# Thread: is this norm lipschitz equivalent to uniform norm?

1. ## is this norm lipschitz equivalent to uniform norm?

$\displaystyle \|f\|_{1}=\int_{0}^{1}{|f|} \ \ on \ \ C[0,1]$

uniform norm: $\displaystyle \|f\|_{\infty}=\sup \{|f(x)| : x\in [0,1] \}$

i think this is obvious:

$\displaystyle \|f\|_{1}\leq\|f\|_{\infty}$

but i cant find a positive real number a, $\displaystyle a\|f\|_{\infty}\leq\|f\|_{1}$

2. Originally Posted by szpengchao
$\displaystyle \|f\|_{1}=\int_{0}^{1}{|f|} \ \ on \ \ C[0,1]$

uniform norm: $\displaystyle \|f\|_{\infty}=\sup \{|f(x)| : x\in [0,1] \}$

i think this is obvious:

$\displaystyle \|f\|_{1}\leq\|f\|_{\infty}$

but i cant find a positive real number $\displaystyle a$, $\displaystyle a\|f\|_{\infty}\leq\|f\|_{1}$
This is because there exists no such $\displaystyle a$: for every $\displaystyle \varepsilon>0$ you can easily find $\displaystyle f\in\ C([0,1])$ such that $\displaystyle f(0)=1$ and $\displaystyle \int_0^1 |f|<\varepsilon$: sketch the graph of a piecewise linear function that quickly decreases to 0 and then is constant equal to 0. (Or choose $\displaystyle f(x)=x^n$ for $\displaystyle n$ large enough if you prefer to write formulas (then $\displaystyle f(1)=1$))

3. ## ok

ok. so they are not lipschitz equivalent then?

4. ## but "a" can be arbitrarily small too...

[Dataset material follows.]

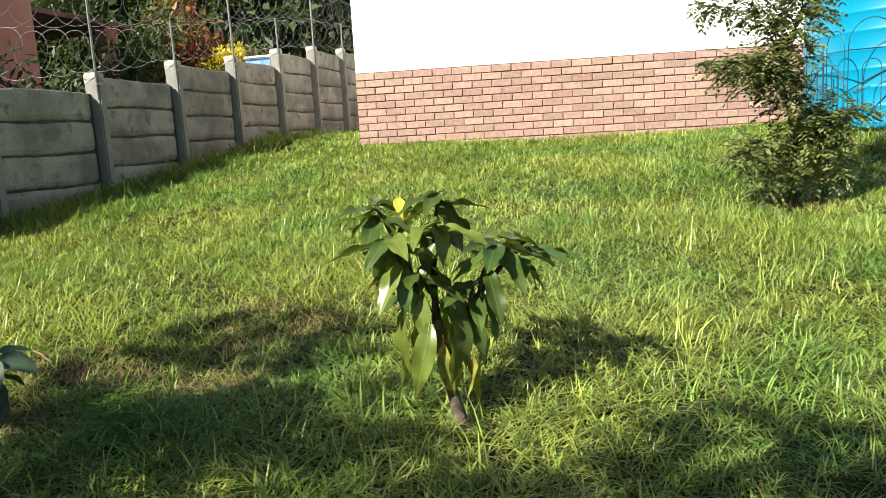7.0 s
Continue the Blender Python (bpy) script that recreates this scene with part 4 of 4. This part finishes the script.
def bins():
    a = beyond(6.85, .75, fence_top(6) + 0.0)
    bm = bmesh.new()
    box(bm, -.26, -.25, -1.6, .26, .25, 0.0, .03, 2)
    o = part("storage_box", bm, M_CLOTH)
    o.matrix_basis = Matrix.Translation(a) @ Matrix.Rotation(math.pi / 2 - F_A, 4, "Z")
    bm = bmesh.new()
    box(bm, -.28, -.27, 0.0, .28, .27, .05, .02, 2)
    part("lid", bm, M_PLASTER, o, "white lid")
    tagged(o, "blue storage box with a white lid behind the fence", "storage box")
    p = beyond(6.75, 1.35)
    z = gz(p.x, p.y) - .05
    top = fence_top(6) - z
    r = random.Random(15)
    clumps = [(r.uniform(-.25, .25), r.uniform(-.2, .2), top + r.uniform(-.1, .22), r.uniform(.07, .13)) for _ in range(16)]
    thicket("flowering_shrub", "shrub topped with bright yellow leaves behind the fence", "shrub", (p.x, p.y, z), [([(0, 0, -.1), (.03, 0, top * .5), (0, 0, top)], .03, .01), ([(.02, 0, top * .5), (.12, .05, top * .8), (.2, 0, top + .05)], .015, .006)], clumps, 60, .075, M_YELLOW, M_DARKBARK, .4, 160, True)


def garden_beyond():
    r = random.Random(50)
    plans = [(5.9, 2.3, 2.3, M_SHADELEAF, "dark green"), (7.4, 2.7, 2.7, M_CROTON, "red and yellow croton"), (7.4, 3.0, 2.4, M_SHADELEAF, "dark green"), (6.4, 4.2, 3.2, M_SHADELEAF, "dark green"), (8.3, 2.2, 1.9, M_BUSH, "pale green"), (8.9, 4.0, 3.2, M_SHADELEAF, "dark green"),
             (7.6, 6.0, 3.6, M_BUSH, "pale green"), (10.4, 3.0, 2.6, M_SHADELEAF, "dark green"), (10.3, 6.5, 3.8, M_SHADELEAF, "dark green"), (12.5, 4.5, 4.6, M_BUSH, "pale green"), (3.6, 1.2, 1.3, M_SHADELEAF, "dark green"), (11.5, 8.5, 5.0, M_SHADELEAF, "dark green"), (9.6, 9.0, 5.0, M_BUSH, "pale green"), (13.5, 7.0, 5.0, M_SHADELEAF, "dark green"), (7.8, 8.6, 4.6, M_SHADELEAF, "dark green"), (9.2, 1.4, 1.6, M_BUSH, "pale green")]
    for i, (k, off, h, m, word) in enumerate(plans):
        p = beyond(k, off)
        z = gz(p.x, p.y) - .05
        clumps = []
        for j in range(int(14 * h)):
            a, q, hh = r.uniform(0, 6.3), r.uniform(.2, .55) * (h / 2) ** .6, r.uniform(.35, h)
            clumps.append((q * math.cos(a), q * math.sin(a), hh, r.uniform(.2, .36)))
        stems = [([(0, 0, -.1), (.05, 0, h * .5), (0, .05, h * .9)], .04, .01), ([(.05, 0, -.05), (.25, .1, h * .4), (.35, .1, h * .75)], .025, .008)]
        thicket("garden_shrub", f"{word} leafy shrub in the garden behind the fence", "shrub", (p.x, p.y, z), stems, clumps, 60, .17 if m is M_CROTON else .13, m, M_DARKBARK, .3, 60 + i, True, "shrubs behind the fence")
    # greenery past the house's other corner
    for i, (x, y, h, m) in enumerate(((9.6, 12.9, 1.3, M_BUSH), (10.3, 14.5, 1.7, M_CROWN), (11.4, 13.6, 1.5, M_BUSH), (12.5, 16.0, 3.4, M_CROWN), (10.9, 18.5, 3.6, M_BUSH))):
        clumps = []
        for j in range(int(16 * h) + 8):
            a, q, hh = r.uniform(0, 6.3), r.uniform(.15, .6), r.uniform(.1, h)
            clumps.append((q * math.cos(a), q * math.sin(a), hh, r.uniform(.15, .28)))
        thicket("hedge_shrub", "clipped green hedge shrub past the house corner", "shrub", (x, y, gz(x, y) - .03), [([(0, 0, -.1), (.04, 0, h * .5), (0, 0, h * .9)], .03, .01)], clumps, 90, .075, m, M_DARKBARK, .45, 90 + i, True, "shrubs past the house")
    bm = box(bmesh.new(), 9.0, 16.2, 1.2, 16, 16.4, 3.1, .02)
    tagged(part("boundary_wall", bm, M_CONCRETE), "plain grey boundary wall", "wall", kind="structure")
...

Originally Posted by Laurent
This is because there exists no such $\displaystyle a$: for every $\displaystyle \varepsilon>0$ you can easily find $\displaystyle f\in\ C([0,1])$ such that $\displaystyle f(0)=1$ and $\displaystyle \int_0^1 |f|<\varepsilon$: sketch the graph of a piecewise linear function that quickly decreases to 0 and then is constant equal to 0. (Or choose $\displaystyle f(x)=x^n$ for $\displaystyle n$ large enough if you prefer to write formulas (then $\displaystyle f(1)=1$))
i don't get it. "a" can be arbitrarily small...

can't you do the following... let a -> 0+ and let A-> positive infinity. then it must be true that (a * uniform norm) <= norm1 <= (A * uniform norm) since 0 <= norm1 <= infinity, for all f.

what's wrong with that?

i understand there's a theory that all norms in Rn are Lipschitz equivalent to the Euclidian norm. then all should be Lipschitz equivalent to each other. seems applicable?